IDC analyst Lewis Ward estimates that Nintendo will move 1.6 million Wii U units by the end of the year in North America, and 3 million worldwide.
Surprisingly, that’s over half of what Nintendo expects to sell in the Wii U’s first year alone. ”Nintendo is probably underestimating sales so they can beat expectations,” Ward said.
While it’s too early for exact sales figures, David Riley of NPD Group says that it’s a good sign for holiday sales that Nintendo has managed to attract so much consumer attention out of the gate (and the timing is perfect for that).
But, ultimately, the really important thing to pay attention to is games, which are always the lifeblood of any game console.
“Game hardware is all about the content,” Riley said, noting that the Wii U’s third-party content looks pretty strong so far and for the next few months.
In the end, however, most analysts don’t think that the Wii U will quite match the success of the original Wii, which has hit worldwide sales of 92 million.

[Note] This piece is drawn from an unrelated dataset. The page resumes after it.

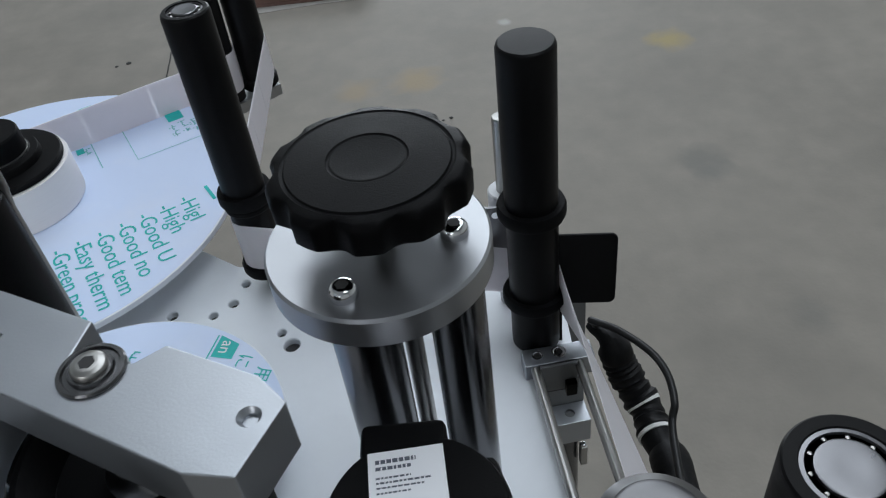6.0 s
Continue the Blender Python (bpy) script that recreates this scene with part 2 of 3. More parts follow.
def tube(points, r, seg=14, radii=None):
    bm = bmesh.new()
    pts = [Vector(p) for p in points]
    rings, side = [], None
    for k, p in enumerate(pts):
        d = (pts[min(k + 1, len(pts) - 1)] - pts[max(k - 1, 0)]).normalized()
        if side is None:
            side = d.orthogonal().normalized()
        side = (side - d * side.dot(d)).normalized()
        up = d.cross(side)
        rr = radii[k] if radii else r
        rings.append([bm.verts.new(p + rr * (math.cos(2 * math.pi * q / seg) * side + math.sin(2 * math.pi * q / seg) * up)) for q in range(seg)])
    for a, b in zip(rings, rings[1:]):
        for q in range(seg):
            bm.faces.new((a[q], a[(q + 1) % seg], b[(q + 1) % seg], b[q]))
    bm.faces.new(rings[0])
    bm.faces.new(rings[-1])
    return bm


def ribbon(points, z0, z1, th=0.0004, lean=None):
    """An upright band of that thickness along points (x, y). lean: how far its lower edge stands out to the left at each point."""
    bm = bmesh.new()
    pts = [Vector((x, y, 0)) for x, y in points]
    rows = []
    for k, p in enumerate(pts):
        d = (pts[min(k + 1, len(pts) - 1)] - pts[max(k - 1, 0)]).normalized()
        n = Vector((-d.y, d.x, 0)) * th / 2
        out = n.normalized() * (lean[k] if lean else 0.0)
        rows.append([bm.verts.new(p + out + n + Vector((0, 0, z0))), bm.verts.new(p + out - n + Vector((0, 0, z0))),
                     bm.verts.new(p - n + Vector((0, 0, z1))), bm.verts.new(p + n + Vector((0, 0, z1)))])
    for a, b in zip(rows, rows[1:]):
        for q in range(4):
            bm.faces.new((a[q], a[(q + 1) % 4], b[(q + 1) % 4], b[q]))
    bm.faces.new(rows[0])
    bm.faces.new(rows[-1])
    return bm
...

That’s because the console market is very different today than it was when the original Wii was launched in 2006. Consumers have more gaming options, and, in general, less cash. ”The Wii U’s $300 price point is disadvantageous for Nintendo,” Ward said.
But that price point didn’t seem to deter the legions of hardcore consumers who camped out to buy the console on its first day. Nor is it likely to effect the many more people who will rush into stores this holiday season.
“The games industry needs a shot in the arm, and the Wii U may just give it one” Riley said.